Even if the private sector is off by a factor of ten, they still win. The Artemis program actually relies on Starship to be the Lunar Lander because NASA couldn't build one in-house that worked within the budget or timeframe. Think about the irony: the "secondary" commercial partner is building a vehicle that is more capable, more reusable, and more ambitious than the primary government rocket it’s supposed to ferry.
NASA has become a glorified travel agency for hardware it no longer knows how to build efficiently.
The Myth Of "Readiness"
When NASA says "We are ready," they mean the paperwork is signed. They mean the safety reviews—which were bypassed or "streamlined" for the first Artemis I uncrewed flight—are checked off.
But readiness is a state of mind, not a press release. True readiness would mean having a sustainable, repeatable architecture. Artemis is brittle. If one SLS fails, the program shuts down for years. There is no backup. There is no "Plan B" rocket in the government's hangar.

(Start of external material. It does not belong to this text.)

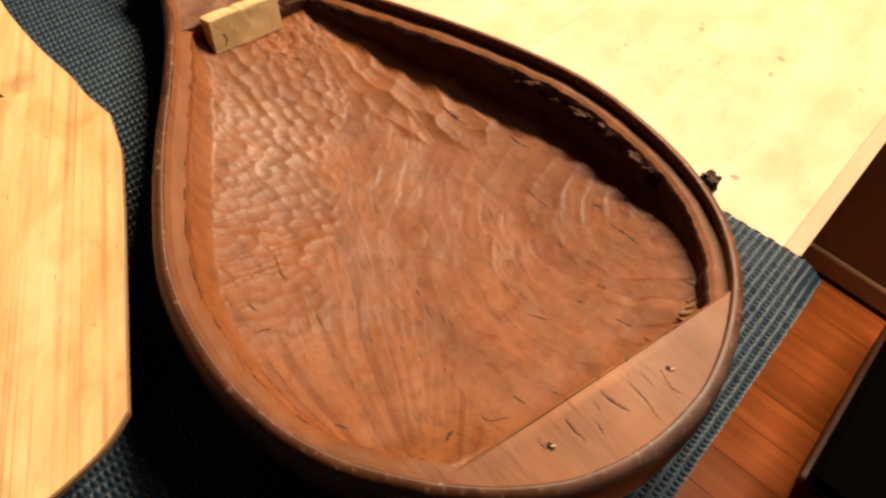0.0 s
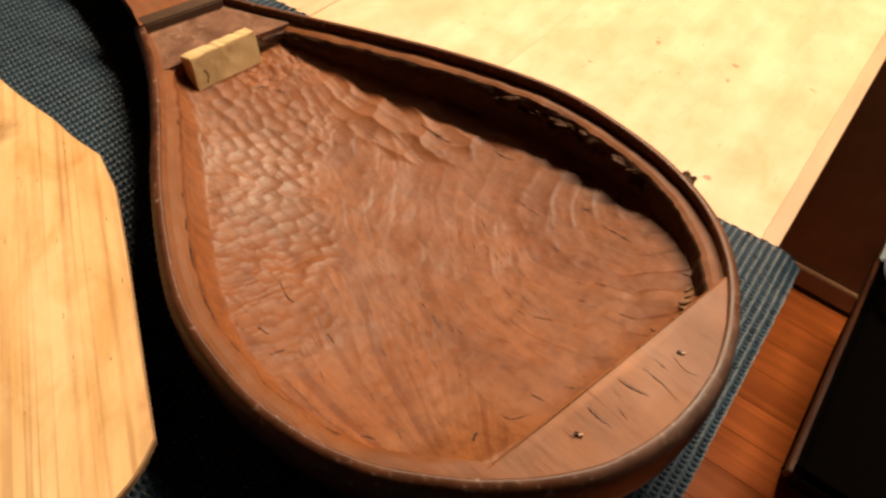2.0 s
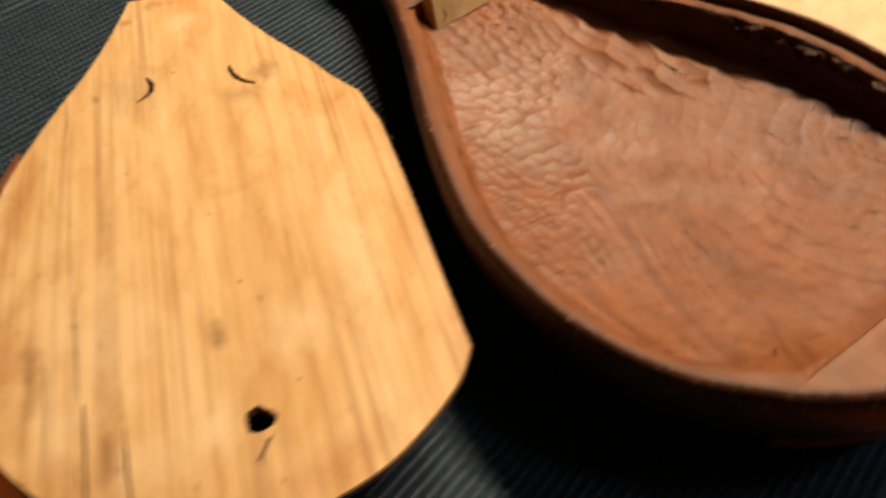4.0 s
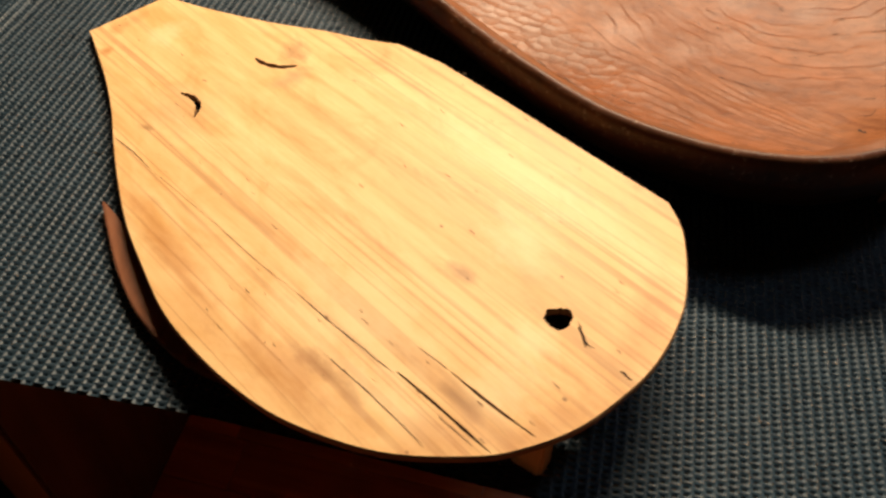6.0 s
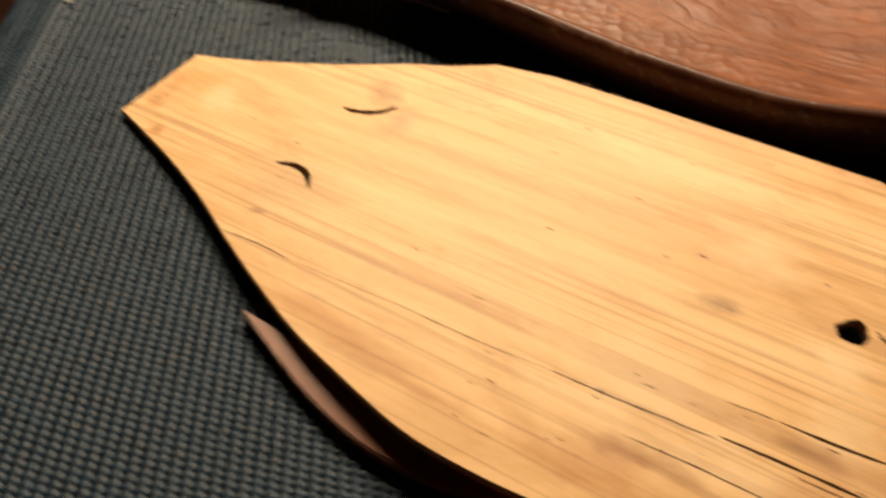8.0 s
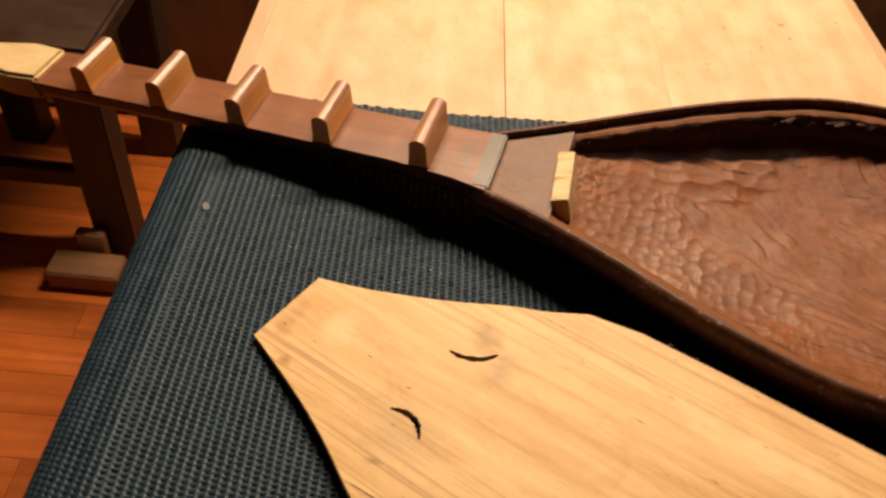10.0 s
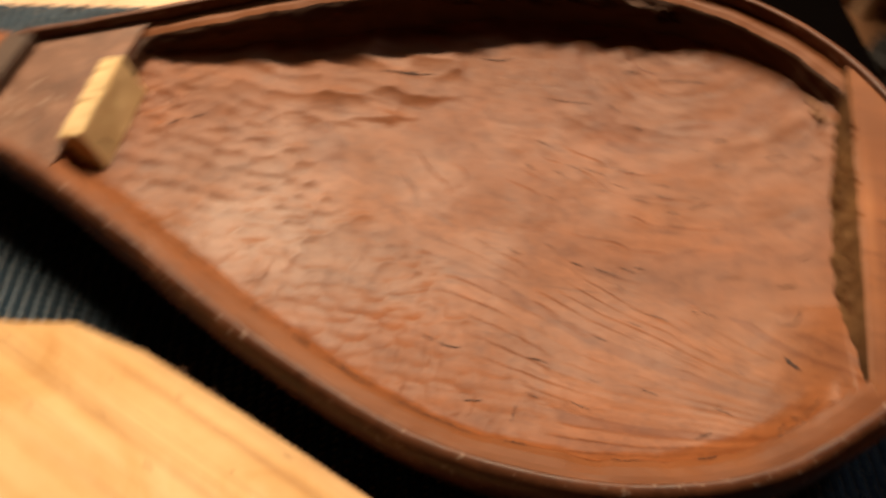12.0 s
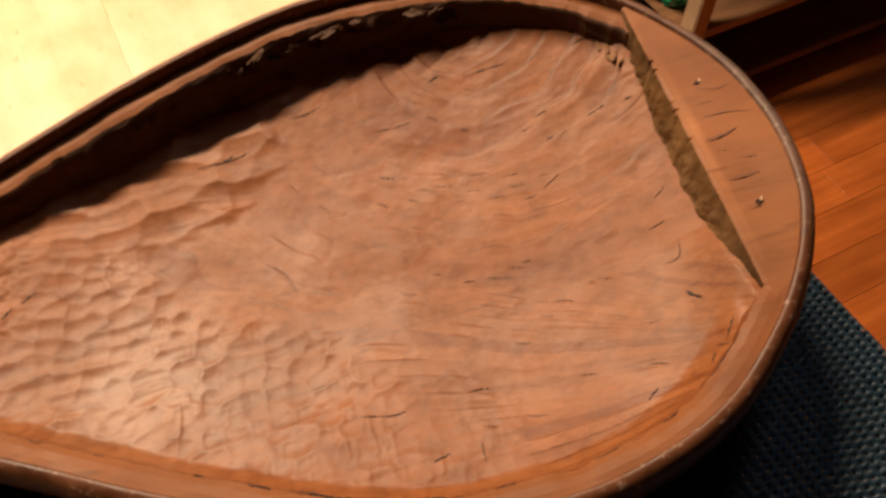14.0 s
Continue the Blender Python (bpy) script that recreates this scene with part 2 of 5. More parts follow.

We are betting the next thirty years of human spaceflight on a single-string architecture that relies on 1970s technology. That isn't being ready; that's being desperate for a win.
The Actionable Truth
If we actually wanted to be a multi-planetary species, we would stop obsessing over flags and footprints. We would:
- Cancel the SLS immediately: Shift those billions into "Space Tugs" and orbital fuel depots.
- Incentivize Fuel Production: Offer a fixed price for oxygen and methane delivered to orbit. Let the market figure out how to get it there.
- Ignore the Gateway: Focus on direct-to-surface missions that build actual infrastructure—habitats, not tin cans in orbit.
The Moon should be a commercial outpost, a place for mining and telescopes, run by companies that have to worry about a balance sheet. Human exploration should be aimed at Mars, where the biological and geological stakes are actually worth the risk of a human life.
Artemis isn't the beginning of a new era. It’s the expensive final gasp of the old one. We aren't going back to the Moon to stay; we’re going back because we don’t know how to do anything else.
Stop cheering for the rocket because it’s big and painted with a logo. Start asking why we are paying for a horse and buggy when the jet age has already arrived.